» GIVEN MATERIAL:
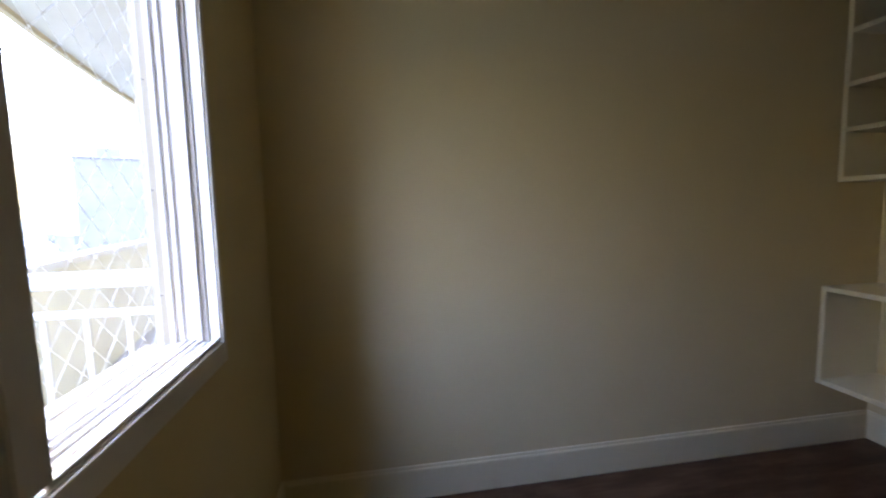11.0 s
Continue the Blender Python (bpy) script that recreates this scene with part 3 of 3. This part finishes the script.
for half, xc in ((1.76, 15.95), (1.13, 19.0)):
    slab = mesh_of("balcony", boxes((-half, half, -1.2, -0.002, -0.16, 0.0), (-half, half, -1.2, -1.1, 0.001, 1.25), (-half, -half + 0.05, -1.099, -0.002, 0.001, 2.59),
                                    (half - 0.05, half, -1.099, -0.002, 0.001, 2.59)), TOWERW)
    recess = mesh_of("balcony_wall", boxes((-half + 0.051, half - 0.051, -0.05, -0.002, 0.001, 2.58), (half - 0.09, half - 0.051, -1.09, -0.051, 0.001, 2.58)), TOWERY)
    door_m = mesh_of("pane", boxes((-0.62, -0.02, -0.09, -0.051, 0.05, 2.3), (0.02, 0.62, -0.09, -0.051, 0.05, 2.3)), TGLASS)
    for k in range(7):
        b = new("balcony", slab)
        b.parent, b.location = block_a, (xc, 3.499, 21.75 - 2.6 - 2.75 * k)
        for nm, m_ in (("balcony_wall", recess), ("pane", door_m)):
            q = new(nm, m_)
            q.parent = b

tower("office_tower", 149, 82, 19, 13, 37.5, 11, 5, GREYB, "distant grey tower block above the city", -60)
rnd = random.Random(4)
for i in range(46):
    az = radians(rnd.uniform(48, 88))
    dist = rnd.uniform(90, 700)
    w, h = rnd.uniform(9, 30), rnd.uniform(4, 9) if dist < 260 else rnd.uniform(5, 19)
    x, y = math.sin(az) * dist, math.cos(az) * dist
    if y < 8:
        continue
    t = tagged(new("city_house"), "distant low pale city house with flat roof", "house", "distant city houses")
    t.matrix_basis = pose(x, y, GZ, 0, 0, rnd.uniform(0, 90))
    ORIGIN[t.name] = Vector()
    d = w * rnd.uniform(0.5, 0.9)
    part("wall", boxes((-w / 2, w / 2, -d / 2, d / 2, 0, h)), rnd.choice((GREYB, GREYB, FACADE)), t)
    part("roof", boxes((-w / 2 - 0.3, w / 2 + 0.3, -d / 2 - 0.3, d / 2 + 0.3, h, h + 0.6), (-w / 6, w / 6, -d / 6, d / 6, h + 0.6, h + 2.2), bevel=0.1), rnd.choice((ROOFC, CONC)), t)

# ---- floors, piece by piece ----
floor = solid("floor", boxes((XL - 0.1, XR + 0.1, -0.05, YW + 0.1, -0.2, -0.006)), BLACK, "dark brown streaked laminate plank floor", "floor")
PW, PL = 0.192, 1.20
bm = boxes((0.00015, PW - 0.00015, 0.00015, PL - 0.00015, -0.0058, 0.0), bevel=0.0003)
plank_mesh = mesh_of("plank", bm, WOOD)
row = 0
x = XL
while x < XR:
    y = -0.05 - (row * 0.43) % PL
    while y < YW:
        y0, y1 = max(y, -0.05), min(y + PL, YW)
        x1 = min(x + PW, XR)
        if y1 - y0 > 0.01:
            if y0 == y and y1 == y + PL and x1 == x + PW:
                me = plank_mesh
            else:
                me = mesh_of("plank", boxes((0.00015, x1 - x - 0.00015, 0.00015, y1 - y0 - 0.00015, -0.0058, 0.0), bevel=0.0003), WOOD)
            p = new("plank", me)
            p.parent, p.location = floor, (x, y0, 0)
        y += PL
    x += PW
    row += 1

hall_floor = solid("floor_corridor", boxes((HX0, HX1, HY, -0.0505, -0.2, -0.004)), GROUT, "beige porcelain tiles of the corridor", "floor")
TS = 0.45
ix = 0
x = 0.20 - TS
while x < HX1:
    y = -0.0515
    while y > HY:
        x0, x1, y0 = max(x, HX0) + 0.001, min(x + TS, HX1) - 0.001, max(y - TS, HY)
        p = new("tile", mesh_of("tile", boxes((x0, x1, y0 + 0.001, y - 0.001, -0.0038, -0.0005), bevel=0.0006), TILE))
        p.parent = hall_floor
        y -= TS
    x += TS
solid("threshold", boxes((0.0405, 0.7745, -0.060, -0.046, -0.004, 0.0025), bevel=0.001), STEEL, "slim brown metal threshold strip in the doorway", "threshold")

» EXERCISE AIM:
Show, from the material above, each line that includes the string "with".

» WRITTEN RESPONSE:
Continue the Blender Python (bpy) script that recreates this scene with part 3 of 3. This part finishes the script.
    t = tagged(new("city_house"), "distant low pale city house with flat roof", "house", "distant city houses")